Chapter 37 - Volgograd

The morning of December 29th in Volgograd began like any other: the hum of early commuters, the rhythmic clatter of trains, and the crisp chill of winter in the air. My wife and I had planned to head to the railway station to buy our return tickets. It was supposed to be a simple errand. But true to form, I couldn’t peel myself off the mattress.
She had nudged me awake several times, frustration mounting with each attempt. "We need to go," she insisted, her tone a mix of urgency and exasperation.
"Five more minutes," I mumbled, pulling the blanket tighter around me. Morning had never been my forte, and this was no exception.
Her glare was palpable, but she eventually gave up and sat by the window, arms crossed, waiting for me to stir. By the time I finally dragged myself out of bed, laziness had turned into procrastination. We decided we’d go later—what was the rush, anyway?
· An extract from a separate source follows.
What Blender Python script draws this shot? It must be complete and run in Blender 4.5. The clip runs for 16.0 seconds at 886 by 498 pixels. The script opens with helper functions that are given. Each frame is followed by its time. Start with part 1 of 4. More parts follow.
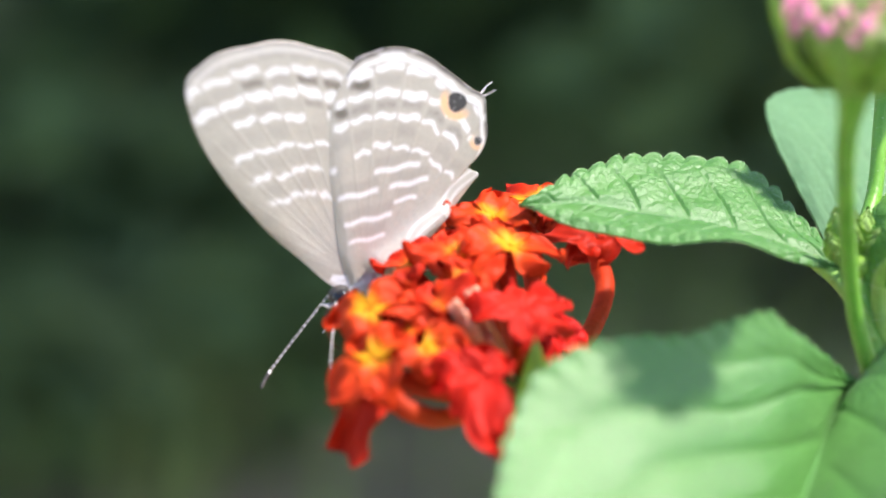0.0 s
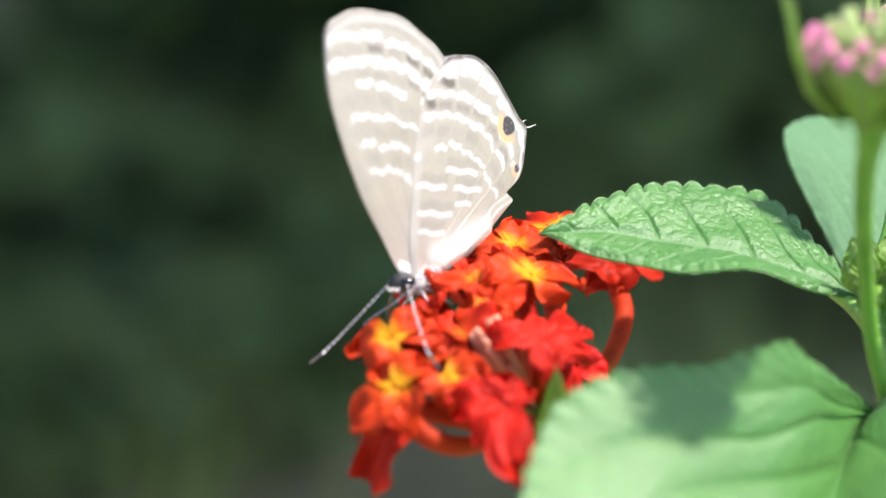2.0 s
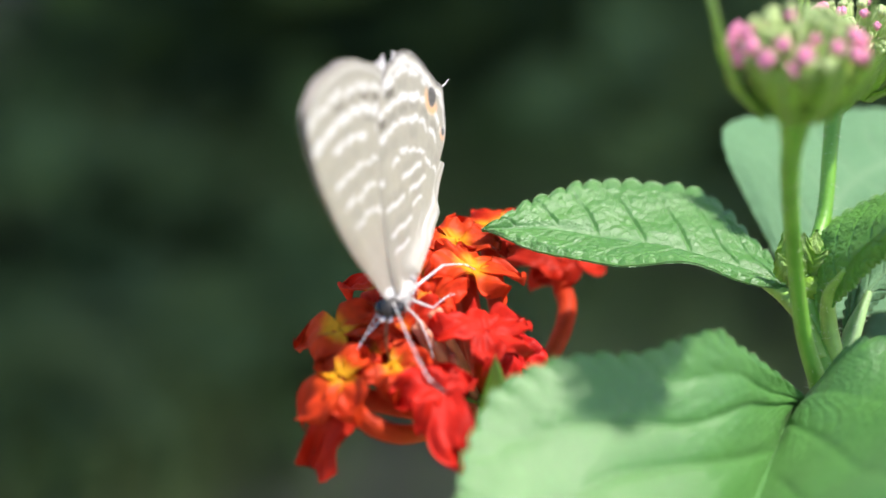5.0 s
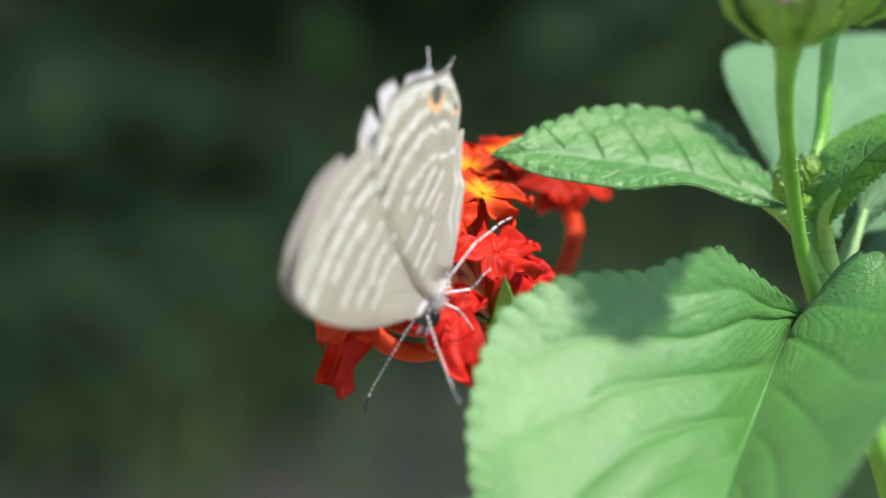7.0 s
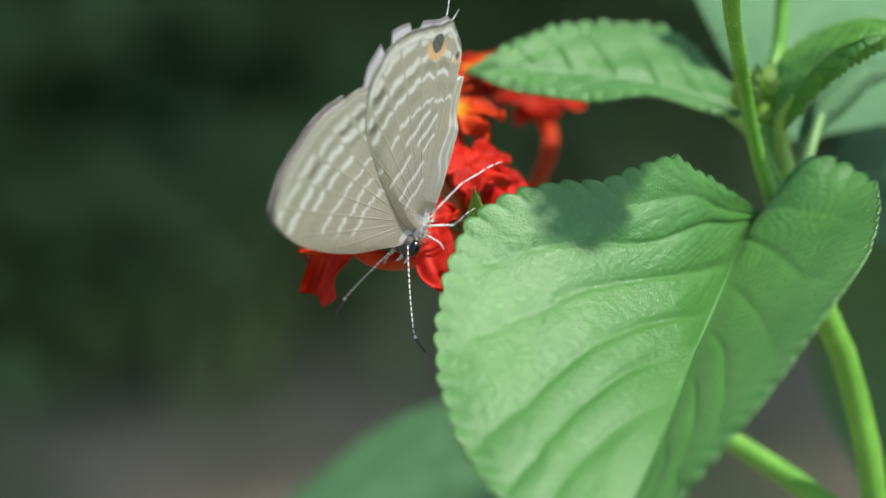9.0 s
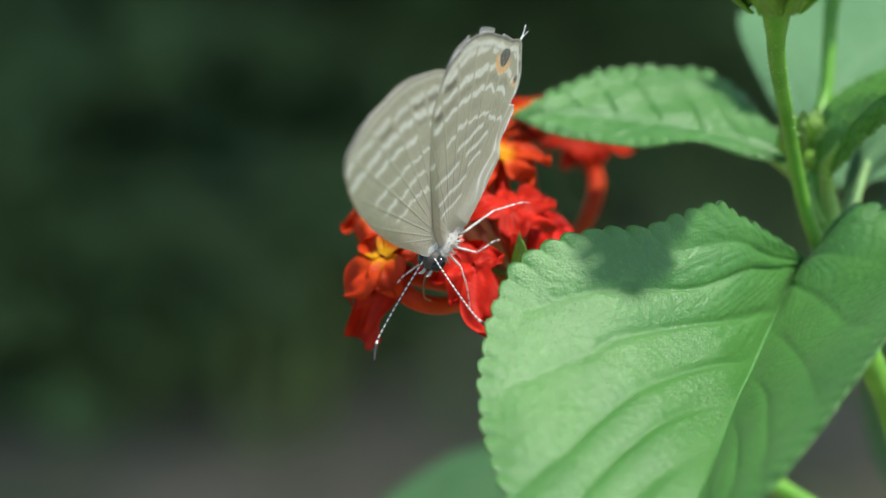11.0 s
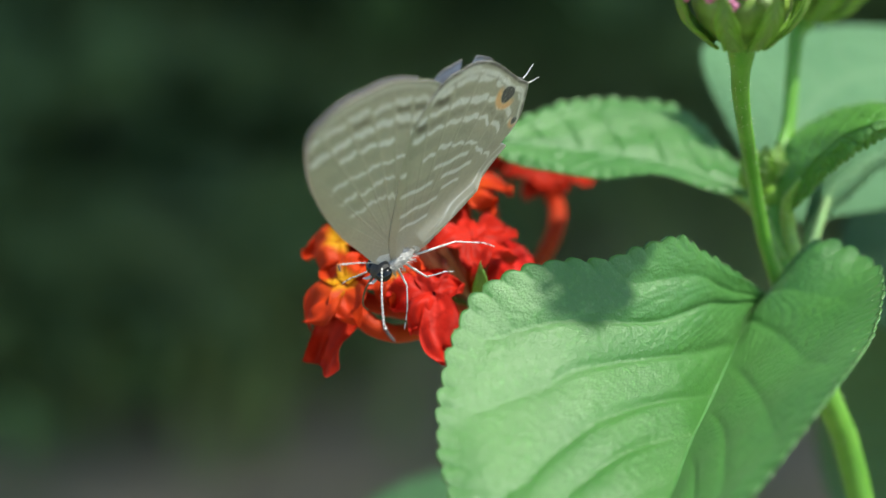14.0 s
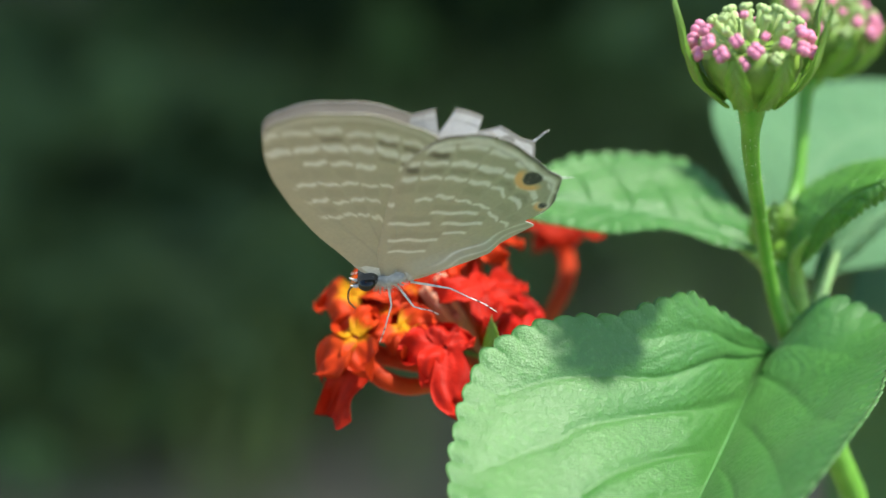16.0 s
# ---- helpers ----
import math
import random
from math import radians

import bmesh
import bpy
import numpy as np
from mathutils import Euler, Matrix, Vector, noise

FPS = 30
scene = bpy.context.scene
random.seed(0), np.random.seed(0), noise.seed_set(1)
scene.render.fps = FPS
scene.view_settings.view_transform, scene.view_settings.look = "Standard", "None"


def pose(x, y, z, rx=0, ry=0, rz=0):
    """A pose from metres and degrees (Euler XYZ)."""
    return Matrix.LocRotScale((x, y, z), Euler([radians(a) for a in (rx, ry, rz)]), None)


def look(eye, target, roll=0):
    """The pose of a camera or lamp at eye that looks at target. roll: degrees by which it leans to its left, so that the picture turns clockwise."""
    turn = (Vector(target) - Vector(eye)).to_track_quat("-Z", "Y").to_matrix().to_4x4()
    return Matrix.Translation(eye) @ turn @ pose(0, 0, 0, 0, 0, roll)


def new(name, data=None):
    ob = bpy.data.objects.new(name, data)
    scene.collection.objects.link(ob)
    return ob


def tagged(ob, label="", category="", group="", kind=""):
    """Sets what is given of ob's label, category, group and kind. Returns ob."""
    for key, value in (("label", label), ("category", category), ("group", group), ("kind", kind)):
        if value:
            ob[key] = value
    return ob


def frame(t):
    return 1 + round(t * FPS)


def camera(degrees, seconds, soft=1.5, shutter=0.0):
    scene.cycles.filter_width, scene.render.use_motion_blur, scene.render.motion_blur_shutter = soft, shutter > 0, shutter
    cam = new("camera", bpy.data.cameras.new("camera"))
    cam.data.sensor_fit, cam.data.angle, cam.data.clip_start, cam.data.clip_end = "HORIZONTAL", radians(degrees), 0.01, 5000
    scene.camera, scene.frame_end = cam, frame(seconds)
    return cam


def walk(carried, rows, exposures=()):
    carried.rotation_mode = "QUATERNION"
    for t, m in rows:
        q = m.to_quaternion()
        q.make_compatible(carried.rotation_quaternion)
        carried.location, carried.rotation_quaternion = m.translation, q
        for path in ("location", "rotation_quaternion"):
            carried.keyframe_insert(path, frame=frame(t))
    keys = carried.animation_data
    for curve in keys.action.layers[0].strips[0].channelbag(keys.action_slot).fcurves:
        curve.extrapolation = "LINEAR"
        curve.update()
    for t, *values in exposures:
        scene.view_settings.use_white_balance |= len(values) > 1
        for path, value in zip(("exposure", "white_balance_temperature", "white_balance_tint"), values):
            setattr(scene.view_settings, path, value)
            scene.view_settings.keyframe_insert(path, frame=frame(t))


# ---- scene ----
# ---- camera and its path ----
cam = camera(20, 16.0, soft=1.5)
cam.data.dof.use_dof = True
cam.data.dof.focus_distance = 0.151
cam.data.dof.aperture_fstop = 22.0
walk(cam, [
    (0, pose(0.00162, -0.14084, 0.04349, 70.410, -1.393, -0.764)),
    (0.5, pose(0.00120, -0.13778, 0.04140, 70.289, -1.239, -0.428)),
    (1, pose(0.00122, -0.13757, 0.04112, 70.489, -1.273, -0.309)),
    (1.5, pose(0.00158, -0.13956, 0.04210, 70.496, -0.924, -0.371)),
    (2, pose(0.00106, -0.14173, 0.04485, 70.658, -1.441, -0.450)),
    (2.5, pose(0.00154, -0.14384, 0.04554, 70.683, -1.346, -0.826)),
    (3, pose(0.00137, -0.14338, 0.04572, 70.644, -1.583, -0.892)),
    (3.5, pose(0.00239, -0.14374, 0.04453, 70.557, -1.336, -1.121)),
    (3.7, pose(0.00215, -0.14317, 0.04588, 70.526, -1.462, -1.065)),
    (5.8, pose(0.00394, -0.14821, 0.04493, 71.319, -0.894, -0.944)),
    (6, pose(0.00255, -0.14779, 0.04647, 70.570, -1.120, -1.200)),
    (6.5, pose(0.00387, -0.15068, 0.04709, 69.282, -0.406, -1.531)),
    (7, pose(0.00375, -0.15243, 0.04635, 69.688, -0.063, -0.848)),
    (7.5, pose(0.00469, -0.15448, 0.04673, 68.864, 0.646, -1.146)),
    (8, pose(0.00611, -0.16000, 0.04835, 68.655, 0.839, -0.394)),
    (8.2, pose(0.00658, -0.16062, 0.04920, 67.689, 1.076, -0.624)),
    (10.3, pose(0.01030, -0.16096, 0.05125, 67.160, 2.373, 0.662)),
    (10.5, pose(0.00968, -0.16057, 0.05118, 67.441, 2.072, 0.924)),
    (11, pose(0.00933, -0.16108, 0.05151, 68.100, 1.833, 1.111)),
    (11.5, pose(0.00812, -0.16057, 0.05238, 68.672, 1.324, 1.232)),
    (12, pose(0.00764, -0.16039, 0.05270, 68.459, 0.965, 1.263)),
    (12.5, pose(0.00795, -0.15992, 0.05298, 68.620, 0.470, 1.178)),
    (13, pose(0.00843, -0.16058, 0.05223, 68.490, 0.521, 1.107)),
    (13.5, pose(0.00850, -0.16163, 0.05306, 68.640, 0.273, 1.016)),
    (14, pose(0.00886, -0.16087, 0.05194, 68.566, 0.378, 0.544)),
    (14.5, pose(0.00898, -0.16141, 0.05249, 68.908, 0.183, 0.494)),
    (15, pose(0.00906, -0.16154, 0.05283, 69.129, 0.227, 0.690)),
    (15.5, pose(0.00889, -0.16201, 0.05358, 69.259, 0.321, 0.541)),
    (16, pose(0.00865, -0.16161, 0.05353, 69.357, 0.092, 0.850)),
], exposures=[(0, 1.2, 6500, 18), (3.7, 0.98, 6500, 17), (7, 0.86, 6500, 13), (8.2, 0.68, 6500, 9), (10.3, 0.48, 6500, 3), (12.5, 0.55, 6500, 3), (14.5, 0.63, 6500, 2), (16, 0.8, 6500, 2)])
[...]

And that decision, as inconsequential as it seemed at the time, saved our lives.
The explosion came as we were preparing to leave. A deafening boom reverberated through the city, rattling windows and sending a shockwave through the streets. We froze, staring at each other in confusion. My wife rushed to the window, peering out, while I fumbled to switch on the TV.
The news anchor's voice cracked with urgency: there had been a suicide bombing at the Volgograd railway station. Eighteen dead. Over forty four injured. Chaos had erupted in the very place we were supposed to be.
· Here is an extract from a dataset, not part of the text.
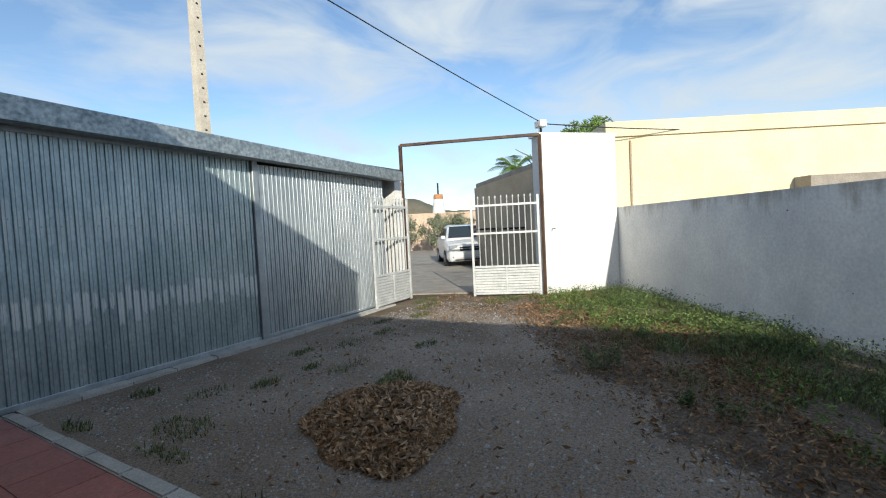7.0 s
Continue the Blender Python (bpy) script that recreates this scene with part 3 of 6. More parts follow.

I couldn’t process it at first. My hands trembled as I tried to calculate the timeline. If I had woken up when my wife first asked me to, we would have been there—right in the heart of it.
The footage on TV was haunting. Smoke billowed from the station as emergency responders rushed to the scene. Distraught faces filled the screen, some bloodied, others simply blank with shock. We sat in silence, our plans forgotten, as the weight of what could have been settled over us.
In the days that followed, our lives shifted in subtle but profound ways. We became more cautious—about everything. Mornings were no longer marked by arguments over tardiness but by gratitude that we had the privilege of facing another day together. We questioned every decision, no matter how small, knowing now how little it takes for life to change forever.
To this day, the memory of that morning lingers, a chilling reminder of how narrowly we escaped tragedy. I still sleep in too long. But now I call it a habit that saved my life.